Me hice explicar por Justa, nuestra muchacha, lo que significaba ser «rojo» y, en principio, no me pareció motivo de disimulo o de secretismo. Yo también era partidaria de que la riqueza se repartiera entre todo por igual. De hecho, ya lo había practicado regalando una de mis dos muñecas alemanas a unos basureros, con gran escándalo de mi madre.”
…..
“Las comidas con el señor y la señora Sort en aquel inmenso comedor de muebles oscuros y brillantes eran muy interesantes para mí. Ambos hablaban y reían conmigo, pero nunca entre sí. No se dirigían la palabra pero parecían compartir el agrado de mi presencia.

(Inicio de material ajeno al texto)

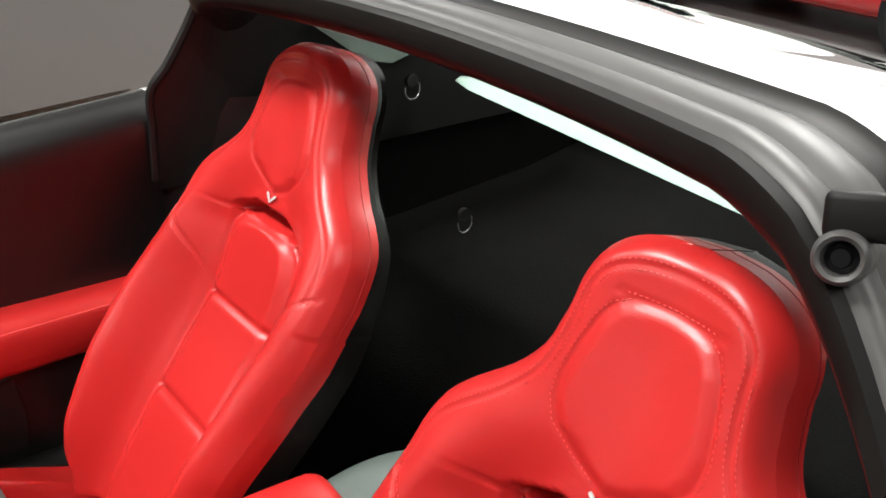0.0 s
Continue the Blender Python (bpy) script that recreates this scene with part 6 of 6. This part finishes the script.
def parked_car(name, paint, at, turn, label):
    car = thing(name, (0, 0, 0), label, "car")
    # body: long low coupe by cross sections
    secs = [(-2.25, 0.60, 0.30, 0.82, 0.80), (-2.1, 0.84, 0.24, 0.90, 0.88), (-1.5, 0.94, 0.20, 0.96, 0.92), (-0.8, 0.93, 0.18, 0.90, 0.90), (0.0, 0.92, 0.18, 0.86, 0.86), (0.6, 0.93, 0.18, 0.84, 0.84), (1.2, 0.94, 0.20, 0.80, 0.82), (1.7, 0.92, 0.20, 0.70, 0.76), (2.05, 0.80, 0.22, 0.60, 0.66), (2.25, 0.5, 0.28, 0.50, 0.54)]
    rings = []
    for y, w, z0, z1, z2 in [(p.x, p.y, p.z, q.x, q.y) for p, q in zip(spline([(a, b, c) for a, b, c, _, _ in secs], 40), spline([(d, e, 0) for _, _, _, d, e in secs], 40))]:
        ring = []
        for a in np.linspace(0, math.tau, 36, endpoint=False):
            c, s = math.cos(a), math.sin(a)
            ring.append(V(w * math.copysign(abs(c) ** 0.45, c), y, (z0 + z1) / 2 + (z1 - z0) / 2 * math.copysign(abs(s) ** 0.5, s)))
        rings.append(ring)
    part("body", loft(rings), paint, car, angle=60)
    rings = []
    for y, w, z in ((-1.75, 0.50, 0.93), (-1.3, 0.60, 1.06), (-0.75, 0.63, 1.19), (-0.3, 0.62, 1.22), (0.05, 0.60, 1.18), (0.5, 0.64, 1.0), (0.85, 0.68, 0.85)):
        rings.append([V(w * math.copysign(abs(math.cos(a)) ** 0.6, math.cos(a)), y, 0.78 + (z - 0.78) * max(0, math.sin(a)) ** 0.6) for a in np.linspace(0, math.pi, 18)])
    part("glasshouse", sheet(rings), PIANO, car, "dark tinted glass", angle=60)
    rings = []
    for y, w, z in ((-1.15, 0.52, 1.10), (-0.7, 0.54, 1.20), (-0.3, 0.55, 1.232), (0.0, 0.54, 1.20)):
        rings.append([V(w * math.sin(a), y, z - 0.05 * math.sin(a) ** 4) for a in np.linspace(-1.45, 1.45, 14)])
    part("roof", sheet(rings), paint, car, angle=60)
    for s in (-1, 1):
        for y in (-1.40, 1.32):
            wm = axes((s * 0.80, y, 0.34), (0, s, 0), (0, 0, 1))
            wh = part("wheel", turned([(0.345, -0.02), (0.345, 0.12), (0.335, 0.145), (0.26, 0.150), (0.25, 0.12)], wm, 40), TYRE, car, "black tyre on a silver rim")
            part("rim", turned([(0.25, 0.10), (0.255, 0.142), (0.235, 0.146), (0.228, 0.10)], wm, 36), SATIN, wh)
            for k in range(10):
                a = k / 10 * math.tau
                part("spoke", box(wm @ pose(0.135 * math.cos(a), 0.135 * math.sin(a), 0.125, 0, 0, math.degrees(a)), 0.20, 0.030, 0.02, 0.005), SATIN, wh)
            part("arch", turned([(0.40, 0.09), (0.40, 0.128), (0.345, 0.128)], wm, 40), PIANO, car, "dark wheel arch")
        part("side_vent", prism([(-0.10, -0.10), (0.10, -0.06), (0.12, 0.08), (-0.06, 0.06)], axes((s * 0.932, 0.72, 0.55), (0, s, 0), (0, 0, 1)), 0.02, 0.01), PIANO, car, "black vent behind the wheel")
        part("rear_vent", prism([(-0.10, -0.09), (0.10, -0.09), (0.10, 0.09), (-0.08, 0.07)], axes((s * 0.905, -1.93, 0.46), (0.35 * s, s, 0) if s > 0 else (-0.35 * s, s, 0), (0, 0, 1)), 0.03, 0.01), PIANO, car, "black vent beside the rear wheel")
        part("side_mirror", tube(spline([(s * 0.74, 0.42, 0.92), (s * 0.86, 0.40, 0.97), (s * 0.98, 0.39, 0.98)], 8), lambda t: 0.03 + 0.03 * t, 10), paint, car)
    car.matrix_basis = Matrix.Translation(at) @ Matrix.Rotation(radians(turn), 4, "Z")
    return car


yellow = parked_car("yellow_car", YELLOW_PAINT, V(4.205, 3.275, 0), -65, "bright yellow low sports coupe parked beyond the windscreen")
redcar = parked_car("red_car", RED_PAINT, V(2.93, -7.95, 0), -100, "red low sports coupe parked behind")
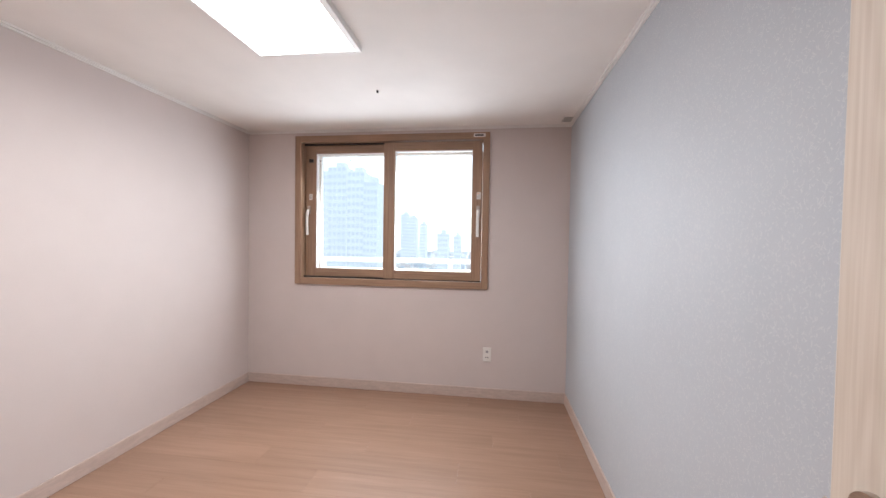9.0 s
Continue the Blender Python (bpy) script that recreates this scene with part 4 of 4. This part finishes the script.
def lay(parent, name, material, origin, u, v, us, vs_, gap, d_=0.002, ch=0.0006, skip=None):
    """Rectangular pieces on a plane: us and vs_ are the joints along u and v."""
    u, v = Vector(u), Vector(v)
    n = u.cross(v)
    rot = Matrix((u, v, n)).transposed().to_4x4()
    for a0, a1 in zip(us, us[1:]):
        for b0, b1 in zip(vs_, vs_[1:]):
            if skip and skip((a0 + a1) / 2, (b0 + b1) / 2):
                continue
            o = new(name, tile_mesh(name + material.name, a1 - a0 - gap, b1 - b0 - gap, d_, ch, material))
            o.parent = parent
            o.matrix_basis = Matrix.Translation(Vector(origin) + u * (a0 + a1) / 2 + v * (b0 + b1) / 2) @ rot


rows = [0.43, 0.75, 1.07, 1.39, 1.71, 2.03, ZB]
G = 0.004
lay(wall_bath_left, "tile", TILE_GREY, (XL, 0, 0), (0, 1, 0), (0, 0, 1), [YF, -0.02, 0.62, 1.26, YB], rows, G)
lay(wall_bath_back, "tile", TILE_BEIGE, (0, YB, 0), (1, 0, 0), (0, 0, 1), [XL, -1.60, -0.956, -0.31, 0.353, XR], [0.0, 0.11, *rows], 0.005)
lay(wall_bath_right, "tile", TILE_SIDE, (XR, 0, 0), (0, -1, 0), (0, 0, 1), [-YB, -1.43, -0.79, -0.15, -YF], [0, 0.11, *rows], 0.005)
tilt = math.atan2(-0.102, 2.01)
lay(wall_bath_front, "tile", TILE_BEIGE, (DX0 - 0.03, YF - 0.006, 0), (-math.cos(tilt), -math.sin(tilt), 0), (0, 0, 1), [0.004, 0.66, 1.30, 1.86], [0, 0.11, *rows], 0.004, 0.0016)
lay(wall_bath_front, "tile", TILE_BEIGE, (0, YF, 0), (-1, 0, 0), (0, 0, 1), [-DX1 - 0.034, -DX0 + 0.034], [DH + 0.034, ZB], 0.0025, 0.003)
lay(half_wall, "tile", TILE_BEIGE, (0, YHW, 0), (1, 0, 0), (0, 0, 1), [-1.19, -0.735, -0.286], [0, 0.11, 0.43, 0.75, 1.02], 0.005)
lay(half_wall, "tile", TILE_BEIGE, (0, YHW, 0), (1, 0, 0), (0, 0, 1), [0.352, XR - 0.006], [0, 0.11, 0.43, 0.75, 1.02], 0.005)
lay(floor_bath, "tile", TILE_FLOOR, (0, 0, -0.004), (1, 0, 0), (0, 1, 0), [-1.19, -0.905, -0.595, -0.285, 0.025, 0.335, XR], [YF, 0.245 - 0.31, 0.245, 0.555, 0.865, 1.175, 1.485, YB], 0.005, 0.003)

row_x = [BX0 + 0.19 * i for i in range(18)] + [BX1]
for i, (x0, x1) in enumerate(zip(row_x, row_x[1:])):
    off = (0.0, 0.4, 0.8, 0.2, 0.6)[i % 5]
    js = [BY0] + [BY0 + off + 1.2 * k for k in range(4) if BY0 + 0.05 < BY0 + off + 1.2 * k < BY1 - 0.05] + [BY1]
    lay(floor_bedroom, "plank", FLOOR, (0, 0, -0.006), (1, 0, 0), (0, 1, 0), [x0, x1], js, 0.0006, 0.006, 0.0004)
lay(floor_bedroom, "plank", FLOOR, (0, 0, -0.006), (1, 0, 0), (0, 1, 0), [HX, BX0], [EY0, EY1], 0.001, 0.006, 0.0004)
hx_ = [-2.6 + 0.19 * i for i in range(20)] + [HX]
for i, (x0, x1) in enumerate(zip(hx_, hx_[1:])):
    lay(floor_hall, "plank", FLOOR, (0, 0, -0.006), (1, 0, 0), (0, 1, 0), [x0, x1], [HY0, HY0 + (0.35, 0.75)[i % 2], YO], 0.0006, 0.006, 0.0004)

Años más tarde supe que la señora Sort era hermana de un alto cargo municipal, y que tenía un amante. Aunque tardé muchos más años en saber lo que realmente era un amante, sí sabía que se trataba de aquel joven apuesto que paseaba con ella camino de la casa, y de quien se despedía largamente bajo la ventana de mi dormitorio. Un juntar las manos, alguna vez un casto beso, ponían fin a la interminable despedida llena de arrumacos verbales y miradas tiernas. La señora Sort emprendía, sobre sus altos zapatos de colores inverosímiles, la ascensión de la cuesta camino de su casa, mientras el hombre apuesto se alejaba con paso digno y apresurado en dirección contraria.
-Es un caballero…- se comentaba.
El señor Sort, en cambio, rara vez iba a pie. Iba y venía en un gran Chevrolet con chófer, y al pasar saludaba jovialmente a través de la ventanilla. Yo no acertaba a comprender para qué necesitaba la señora Sort un amante, teniendo un marido mucho más simpático que la mayoría de señores, y además tan vital. Quiero decir que debía serlo, pues en el barrio se afirmaba que había puesto piso a una querida y que tenía cuatro hijos con ella.
-Se cuida mucho. Come pollo todos lo días…
A pesar de la evidencia del amante, Emilia no toleraba que se hablara mal de su señora.”